* _EXERCISE DETAILS_
Transcribe only the lines of the listing below from the one holding "scene.collection.objects.link(ob)" through the one holding "for path, value", inclusive, without any change.
________________________
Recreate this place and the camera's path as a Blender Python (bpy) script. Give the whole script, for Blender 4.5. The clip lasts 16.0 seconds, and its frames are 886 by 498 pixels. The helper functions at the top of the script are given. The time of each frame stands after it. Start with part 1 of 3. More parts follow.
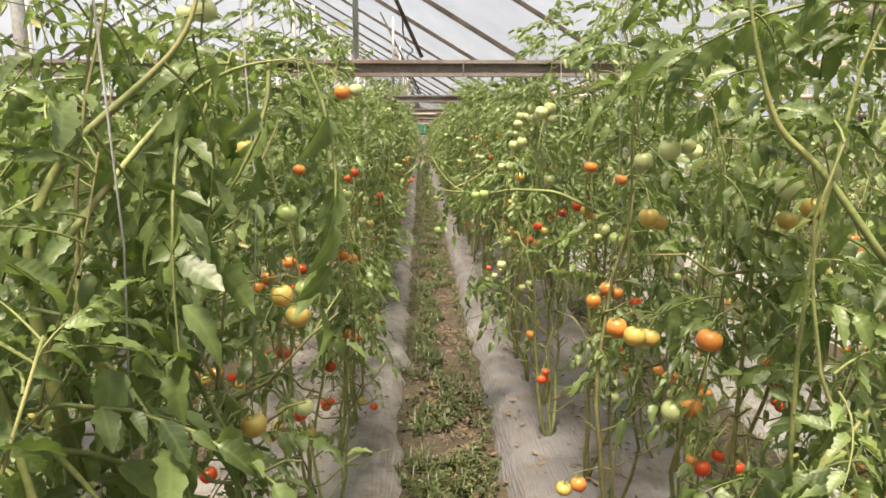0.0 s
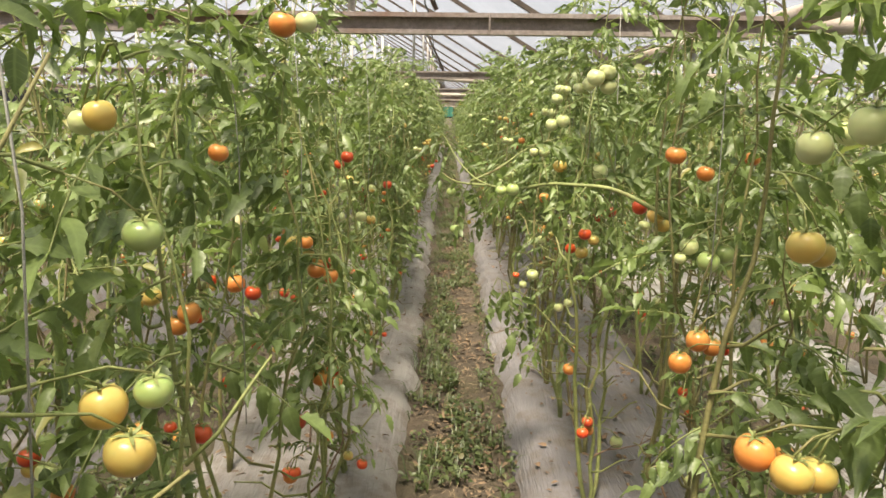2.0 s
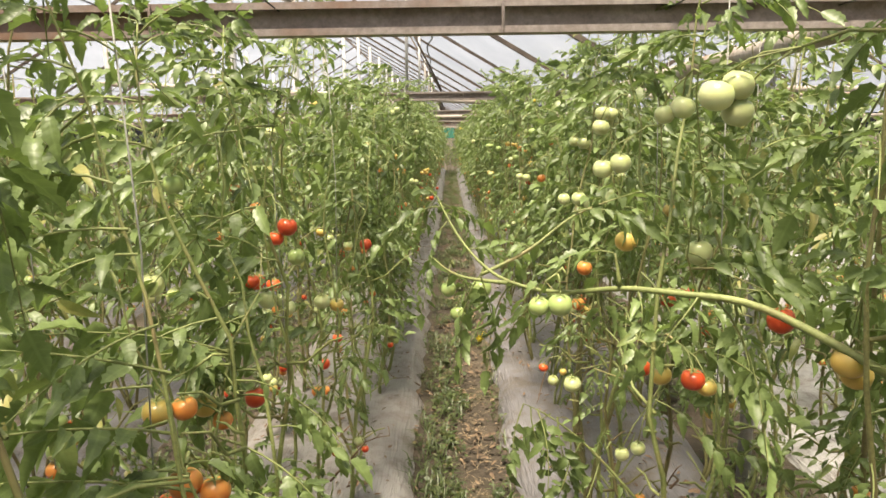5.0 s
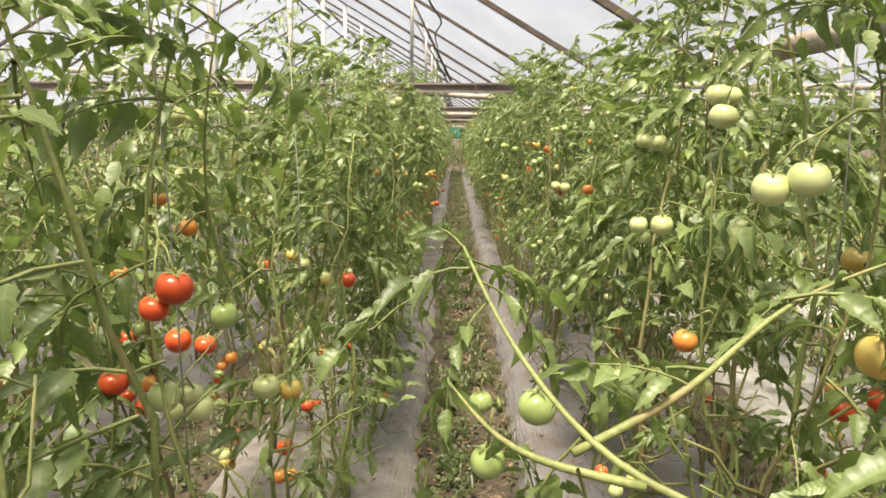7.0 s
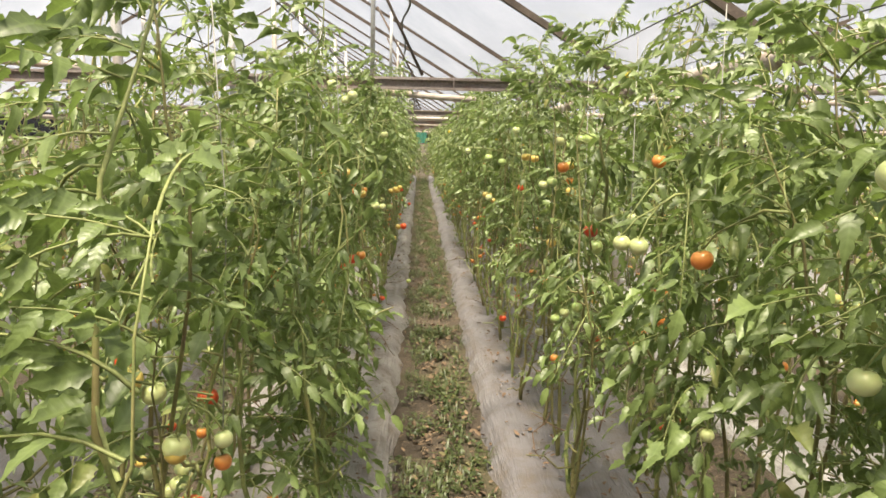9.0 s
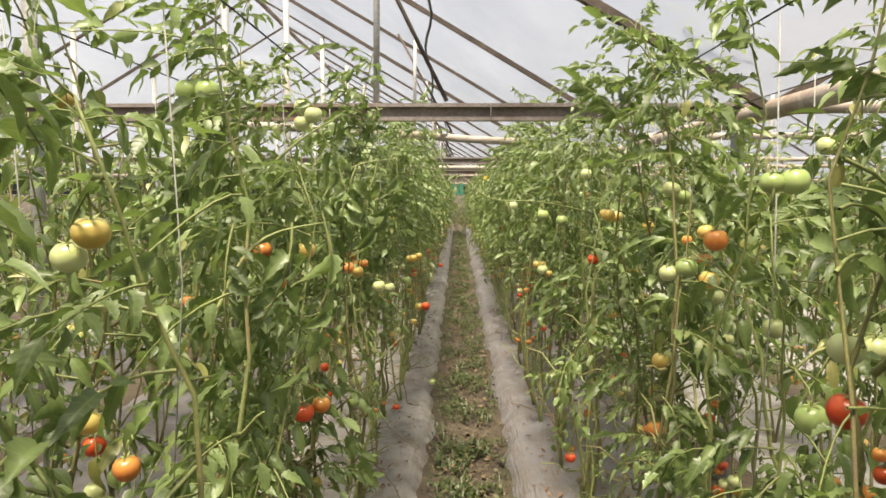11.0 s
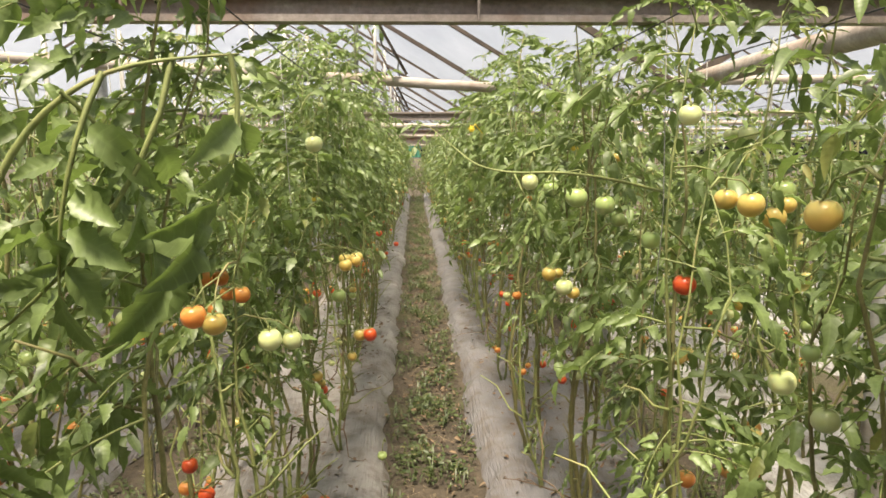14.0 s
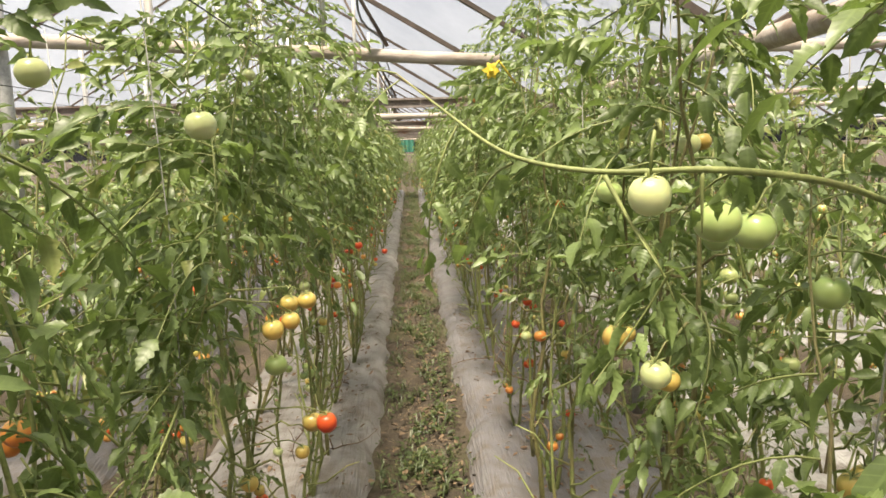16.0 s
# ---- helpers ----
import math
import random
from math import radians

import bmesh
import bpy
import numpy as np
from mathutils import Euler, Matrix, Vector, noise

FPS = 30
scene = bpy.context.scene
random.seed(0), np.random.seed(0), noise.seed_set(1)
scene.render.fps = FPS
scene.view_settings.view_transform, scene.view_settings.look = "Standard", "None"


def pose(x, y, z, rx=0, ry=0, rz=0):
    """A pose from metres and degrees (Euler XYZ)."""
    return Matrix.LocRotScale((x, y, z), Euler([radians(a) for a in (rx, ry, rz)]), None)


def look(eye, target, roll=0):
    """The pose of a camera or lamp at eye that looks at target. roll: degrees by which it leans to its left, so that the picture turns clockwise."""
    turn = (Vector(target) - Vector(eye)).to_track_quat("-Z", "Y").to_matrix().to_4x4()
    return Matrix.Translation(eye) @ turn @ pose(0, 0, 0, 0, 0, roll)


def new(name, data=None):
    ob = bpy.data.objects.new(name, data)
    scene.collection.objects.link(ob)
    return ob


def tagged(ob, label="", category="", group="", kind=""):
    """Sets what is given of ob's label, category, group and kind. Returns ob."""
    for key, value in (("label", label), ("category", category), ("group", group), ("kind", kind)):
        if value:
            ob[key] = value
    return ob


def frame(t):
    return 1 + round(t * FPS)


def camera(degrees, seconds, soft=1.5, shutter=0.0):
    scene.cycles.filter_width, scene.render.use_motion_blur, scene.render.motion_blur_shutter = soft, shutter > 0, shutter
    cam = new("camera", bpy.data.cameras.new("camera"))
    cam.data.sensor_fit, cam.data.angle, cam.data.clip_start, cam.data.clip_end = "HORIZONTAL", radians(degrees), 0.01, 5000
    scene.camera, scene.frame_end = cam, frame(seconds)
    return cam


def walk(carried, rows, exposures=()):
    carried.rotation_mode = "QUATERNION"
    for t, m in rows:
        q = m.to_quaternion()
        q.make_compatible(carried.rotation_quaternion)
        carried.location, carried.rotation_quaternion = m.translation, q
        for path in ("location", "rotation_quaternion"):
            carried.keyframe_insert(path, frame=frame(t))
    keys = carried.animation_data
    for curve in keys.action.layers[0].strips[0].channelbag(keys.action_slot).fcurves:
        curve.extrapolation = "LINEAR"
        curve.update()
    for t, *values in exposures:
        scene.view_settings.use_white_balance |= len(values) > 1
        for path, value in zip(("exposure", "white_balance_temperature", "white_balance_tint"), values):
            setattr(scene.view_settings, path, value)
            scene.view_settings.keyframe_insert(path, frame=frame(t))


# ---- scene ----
________________________
* _THE RESULT_
    scene.collection.objects.link(ob)
    return ob


def tagged(ob, label="", category="", group="", kind=""):
    """Sets what is given of ob's label, category, group and kind. Returns ob."""
    for key, value in (("label", label), ("category", category), ("group", group), ("kind", kind)):
        if value:
            ob[key] = value
    return ob


def frame(t):
    return 1 + round(t * FPS)


def camera(degrees, seconds, soft=1.5, shutter=0.0):
    scene.cycles.filter_width, scene.render.use_motion_blur, scene.render.motion_blur_shutter = soft, shutter > 0, shutter
    cam = new("camera", bpy.data.cameras.new("camera"))
    cam.data.sensor_fit, cam.data.angle, cam.data.clip_start, cam.data.clip_end = "HORIZONTAL", radians(degrees), 0.01, 5000
    scene.camera, scene.frame_end = cam, frame(seconds)
    return cam


def walk(carried, rows, exposures=()):
    carried.rotation_mode = "QUATERNION"
    for t, m in rows:
        q = m.to_quaternion()
        q.make_compatible(carried.rotation_quaternion)
        carried.location, carried.rotation_quaternion = m.translation, q
        for path in ("location", "rotation_quaternion"):
            carried.keyframe_insert(path, frame=frame(t))
    keys = carried.animation_data
    for curve in keys.action.layers[0].strips[0].channelbag(keys.action_slot).fcurves:
        curve.extrapolation = "LINEAR"
        curve.update()
    for t, *values in exposures:
        scene.view_settings.use_white_balance |= len(values) > 1
        for path, value in zip(("exposure", "white_balance_temperature", "white_balance_tint"), values):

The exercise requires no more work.